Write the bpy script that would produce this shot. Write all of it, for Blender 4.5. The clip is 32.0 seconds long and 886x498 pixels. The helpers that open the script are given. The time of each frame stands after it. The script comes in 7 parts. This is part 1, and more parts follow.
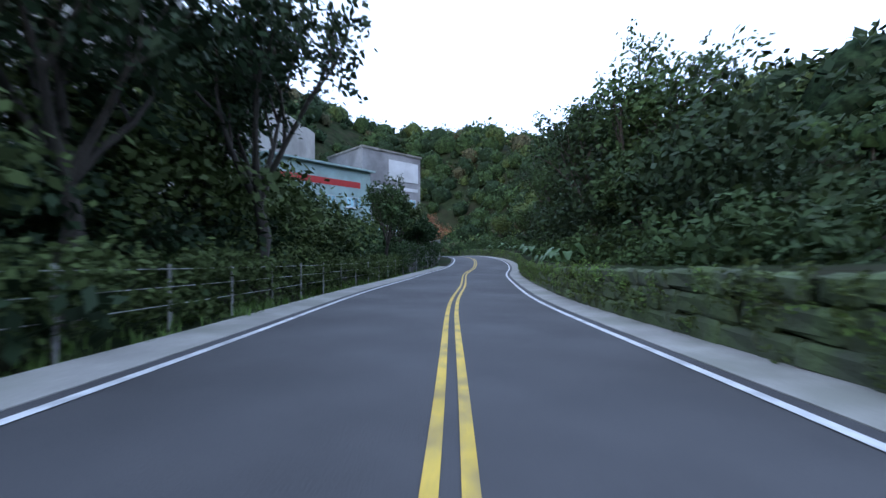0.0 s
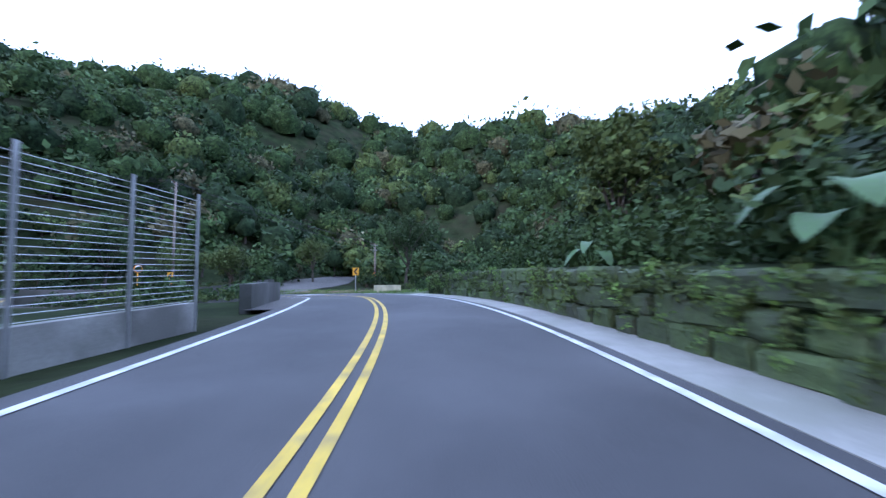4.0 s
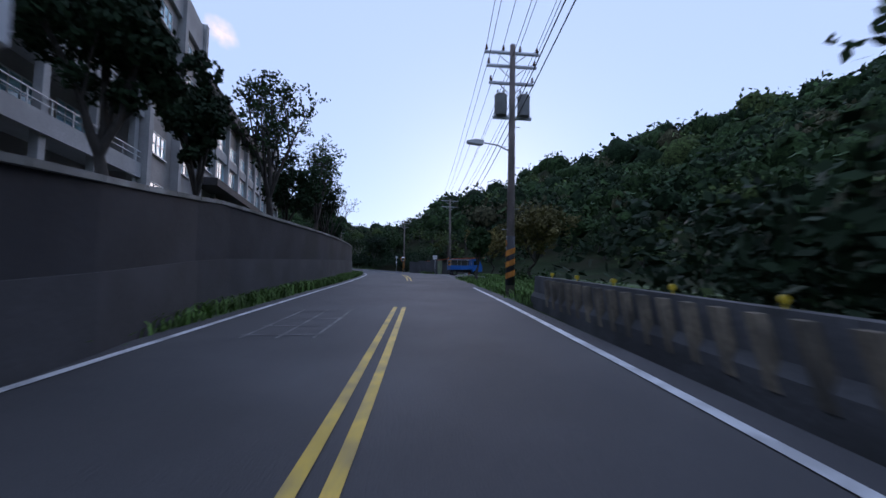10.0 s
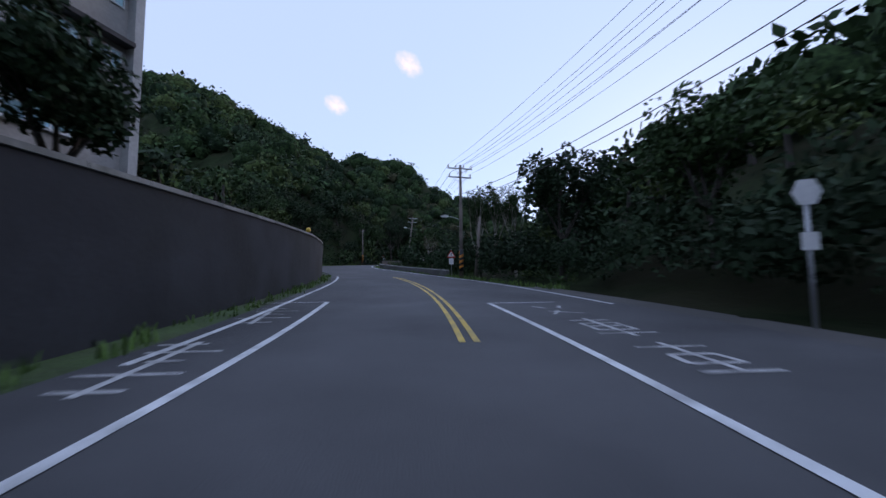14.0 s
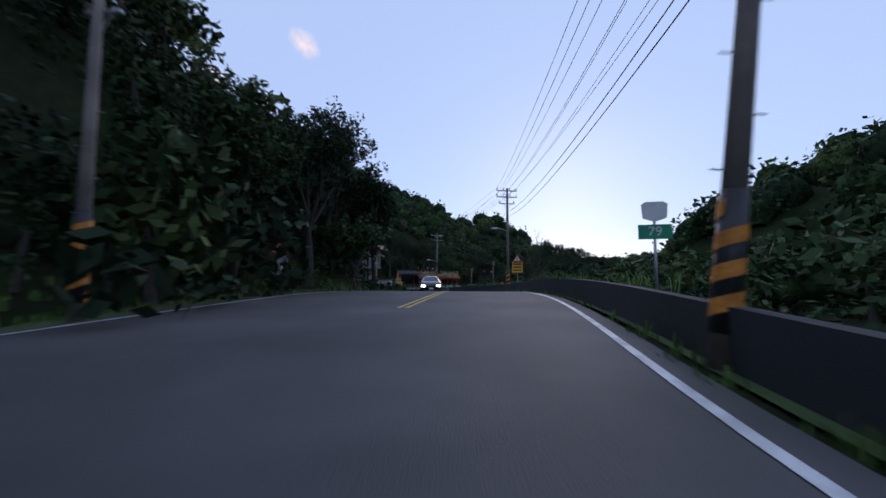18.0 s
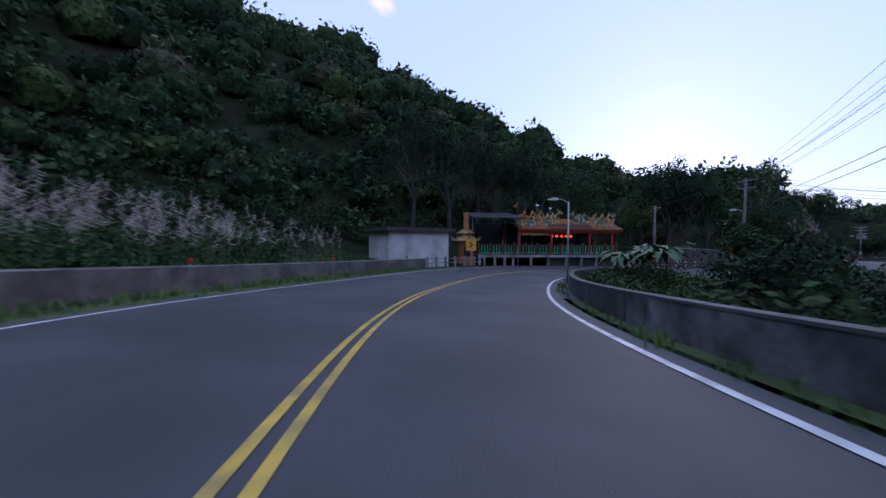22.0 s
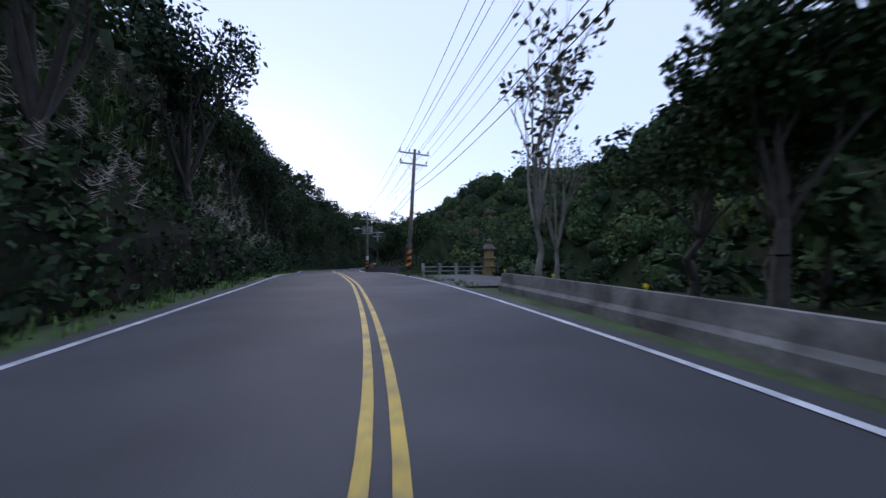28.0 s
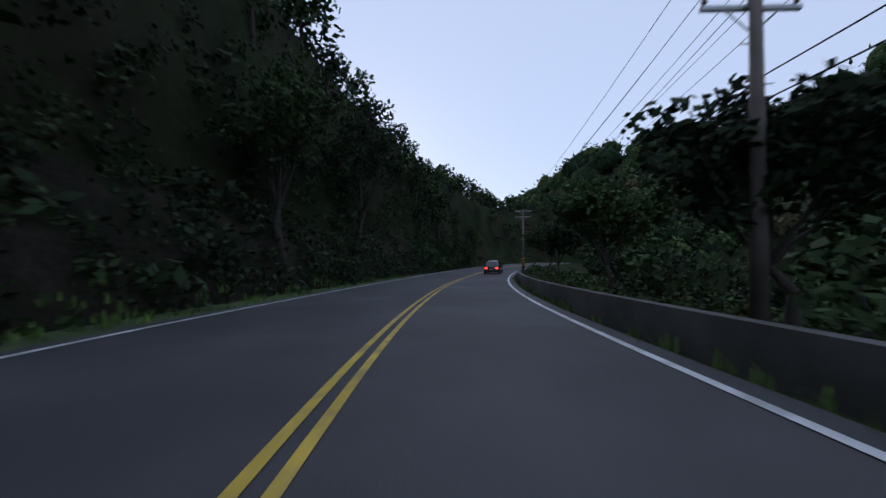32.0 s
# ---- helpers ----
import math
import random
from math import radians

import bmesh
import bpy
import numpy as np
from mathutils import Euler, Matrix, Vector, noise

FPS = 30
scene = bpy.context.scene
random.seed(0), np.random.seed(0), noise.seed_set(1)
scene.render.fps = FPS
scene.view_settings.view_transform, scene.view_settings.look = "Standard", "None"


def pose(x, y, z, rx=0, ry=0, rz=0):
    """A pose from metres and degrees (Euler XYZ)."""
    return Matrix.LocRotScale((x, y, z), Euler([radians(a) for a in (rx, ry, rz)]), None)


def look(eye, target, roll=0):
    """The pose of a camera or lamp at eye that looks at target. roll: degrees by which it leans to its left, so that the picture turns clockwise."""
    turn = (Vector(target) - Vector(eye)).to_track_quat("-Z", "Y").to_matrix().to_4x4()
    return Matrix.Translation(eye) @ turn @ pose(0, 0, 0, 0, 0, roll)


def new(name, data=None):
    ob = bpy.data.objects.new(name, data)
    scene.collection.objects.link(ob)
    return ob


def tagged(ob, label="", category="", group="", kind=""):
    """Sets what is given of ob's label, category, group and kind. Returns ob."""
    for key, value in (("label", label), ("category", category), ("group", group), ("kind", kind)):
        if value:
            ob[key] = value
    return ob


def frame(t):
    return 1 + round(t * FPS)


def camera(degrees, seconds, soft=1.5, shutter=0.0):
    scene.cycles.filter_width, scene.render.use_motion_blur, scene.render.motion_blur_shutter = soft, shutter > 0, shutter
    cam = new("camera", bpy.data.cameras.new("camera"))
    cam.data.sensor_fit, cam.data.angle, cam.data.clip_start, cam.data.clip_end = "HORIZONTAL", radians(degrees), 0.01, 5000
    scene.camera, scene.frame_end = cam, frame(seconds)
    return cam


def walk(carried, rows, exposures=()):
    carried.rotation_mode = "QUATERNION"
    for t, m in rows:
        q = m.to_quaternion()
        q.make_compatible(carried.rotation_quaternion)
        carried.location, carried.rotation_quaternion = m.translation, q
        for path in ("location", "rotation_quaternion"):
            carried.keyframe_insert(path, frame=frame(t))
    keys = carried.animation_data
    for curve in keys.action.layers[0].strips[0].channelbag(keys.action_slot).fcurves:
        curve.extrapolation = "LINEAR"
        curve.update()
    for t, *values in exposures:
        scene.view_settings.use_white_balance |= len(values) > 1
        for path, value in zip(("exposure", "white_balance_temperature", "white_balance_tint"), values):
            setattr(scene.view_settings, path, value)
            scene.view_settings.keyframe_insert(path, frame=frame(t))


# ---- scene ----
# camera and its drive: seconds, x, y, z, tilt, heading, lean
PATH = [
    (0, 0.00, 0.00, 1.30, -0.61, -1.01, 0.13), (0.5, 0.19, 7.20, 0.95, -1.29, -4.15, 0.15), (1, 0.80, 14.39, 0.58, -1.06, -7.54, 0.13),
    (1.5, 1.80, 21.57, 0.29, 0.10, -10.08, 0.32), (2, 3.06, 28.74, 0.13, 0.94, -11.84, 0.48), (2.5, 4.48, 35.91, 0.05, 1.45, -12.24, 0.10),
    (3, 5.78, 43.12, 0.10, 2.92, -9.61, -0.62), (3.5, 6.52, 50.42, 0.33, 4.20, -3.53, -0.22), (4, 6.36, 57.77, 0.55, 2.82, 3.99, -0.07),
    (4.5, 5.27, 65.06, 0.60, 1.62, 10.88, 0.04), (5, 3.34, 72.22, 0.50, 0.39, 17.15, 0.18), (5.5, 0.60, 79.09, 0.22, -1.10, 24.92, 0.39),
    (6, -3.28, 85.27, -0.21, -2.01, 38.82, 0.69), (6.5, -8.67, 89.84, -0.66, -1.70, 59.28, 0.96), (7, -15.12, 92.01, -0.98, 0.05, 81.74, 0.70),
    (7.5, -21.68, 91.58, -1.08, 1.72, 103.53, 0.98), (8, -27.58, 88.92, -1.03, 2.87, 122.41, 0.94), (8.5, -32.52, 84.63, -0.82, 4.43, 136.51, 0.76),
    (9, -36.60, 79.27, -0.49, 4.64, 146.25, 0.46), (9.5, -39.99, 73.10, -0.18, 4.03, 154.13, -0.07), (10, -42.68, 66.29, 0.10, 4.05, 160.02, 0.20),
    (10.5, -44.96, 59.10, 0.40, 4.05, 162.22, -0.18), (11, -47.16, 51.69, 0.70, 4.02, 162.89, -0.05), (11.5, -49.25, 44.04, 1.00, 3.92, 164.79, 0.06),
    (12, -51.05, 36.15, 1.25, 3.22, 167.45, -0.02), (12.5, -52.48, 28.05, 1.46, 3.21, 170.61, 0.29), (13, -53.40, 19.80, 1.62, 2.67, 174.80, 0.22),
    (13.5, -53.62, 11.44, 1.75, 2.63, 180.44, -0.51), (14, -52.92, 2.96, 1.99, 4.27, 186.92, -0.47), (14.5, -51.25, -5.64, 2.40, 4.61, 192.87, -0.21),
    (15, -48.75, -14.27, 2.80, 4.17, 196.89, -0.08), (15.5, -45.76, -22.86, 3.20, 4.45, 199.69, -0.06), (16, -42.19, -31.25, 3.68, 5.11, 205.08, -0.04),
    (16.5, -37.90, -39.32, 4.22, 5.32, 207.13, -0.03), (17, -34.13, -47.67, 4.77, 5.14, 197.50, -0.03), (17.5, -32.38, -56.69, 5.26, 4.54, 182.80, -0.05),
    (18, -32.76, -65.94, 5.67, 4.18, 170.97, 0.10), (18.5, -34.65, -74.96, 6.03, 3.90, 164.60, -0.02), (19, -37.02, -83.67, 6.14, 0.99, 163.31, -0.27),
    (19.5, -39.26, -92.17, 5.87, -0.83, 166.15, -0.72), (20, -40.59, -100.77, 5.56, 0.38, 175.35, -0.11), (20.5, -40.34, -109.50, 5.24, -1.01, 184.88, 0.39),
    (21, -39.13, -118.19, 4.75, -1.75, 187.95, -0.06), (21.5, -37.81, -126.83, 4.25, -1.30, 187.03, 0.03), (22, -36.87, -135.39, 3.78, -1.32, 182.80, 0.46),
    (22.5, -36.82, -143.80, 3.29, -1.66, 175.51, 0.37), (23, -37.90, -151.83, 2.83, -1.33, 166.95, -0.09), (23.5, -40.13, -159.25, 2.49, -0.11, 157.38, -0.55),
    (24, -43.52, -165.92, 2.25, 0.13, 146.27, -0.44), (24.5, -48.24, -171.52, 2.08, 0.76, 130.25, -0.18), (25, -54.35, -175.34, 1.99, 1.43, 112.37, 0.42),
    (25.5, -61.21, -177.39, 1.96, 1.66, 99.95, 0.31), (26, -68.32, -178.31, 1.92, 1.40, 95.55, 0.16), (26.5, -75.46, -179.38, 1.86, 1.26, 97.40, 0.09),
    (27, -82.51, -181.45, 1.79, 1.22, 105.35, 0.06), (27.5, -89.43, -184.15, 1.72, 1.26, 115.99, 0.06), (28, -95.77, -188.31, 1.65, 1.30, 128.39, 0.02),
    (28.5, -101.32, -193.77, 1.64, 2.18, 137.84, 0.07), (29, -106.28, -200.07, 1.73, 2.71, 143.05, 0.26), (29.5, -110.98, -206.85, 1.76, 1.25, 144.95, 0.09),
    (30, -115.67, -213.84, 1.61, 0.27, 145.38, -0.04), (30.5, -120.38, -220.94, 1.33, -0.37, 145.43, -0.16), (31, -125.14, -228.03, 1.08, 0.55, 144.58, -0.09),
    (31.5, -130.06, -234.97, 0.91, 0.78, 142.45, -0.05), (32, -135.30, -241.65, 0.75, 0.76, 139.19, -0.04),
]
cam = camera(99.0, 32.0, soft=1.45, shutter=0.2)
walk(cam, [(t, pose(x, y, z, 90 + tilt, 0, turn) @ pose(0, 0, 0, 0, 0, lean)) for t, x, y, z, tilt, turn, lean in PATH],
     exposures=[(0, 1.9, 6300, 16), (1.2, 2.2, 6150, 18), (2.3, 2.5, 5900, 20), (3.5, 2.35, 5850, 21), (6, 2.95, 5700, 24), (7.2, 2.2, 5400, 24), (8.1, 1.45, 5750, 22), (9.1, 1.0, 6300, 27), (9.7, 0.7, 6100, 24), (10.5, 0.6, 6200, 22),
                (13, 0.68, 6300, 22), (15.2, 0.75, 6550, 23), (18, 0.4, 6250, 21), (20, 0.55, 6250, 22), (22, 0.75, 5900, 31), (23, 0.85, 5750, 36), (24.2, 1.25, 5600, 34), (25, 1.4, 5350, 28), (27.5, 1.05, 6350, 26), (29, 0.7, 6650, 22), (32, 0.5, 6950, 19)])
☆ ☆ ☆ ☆
Of the lines above, retype only those from the line containing "radians(degrees), 0.01, 5000" through the line containing "scene.view_settings.keyframe_insert(path, frame=frame(t))", including both, exactly.

#### [ANSWER TO THIS TASK]
    cam.data.sensor_fit, cam.data.angle, cam.data.clip_start, cam.data.clip_end = "HORIZONTAL", radians(degrees), 0.01, 5000
    scene.camera, scene.frame_end = cam, frame(seconds)
    return cam


def walk(carried, rows, exposures=()):
    carried.rotation_mode = "QUATERNION"
    for t, m in rows:
        q = m.to_quaternion()
        q.make_compatible(carried.rotation_quaternion)
        carried.location, carried.rotation_quaternion = m.translation, q
        for path in ("location", "rotation_quaternion"):
            carried.keyframe_insert(path, frame=frame(t))
    keys = carried.animation_data
    for curve in keys.action.layers[0].strips[0].channelbag(keys.action_slot).fcurves:
        curve.extrapolation = "LINEAR"
        curve.update()
    for t, *values in exposures:
        scene.view_settings.use_white_balance |= len(values) > 1
        for path, value in zip(("exposure", "white_balance_temperature", "white_balance_tint"), values):
            setattr(scene.view_settings, path, value)
            scene.view_settings.keyframe_insert(path, frame=frame(t))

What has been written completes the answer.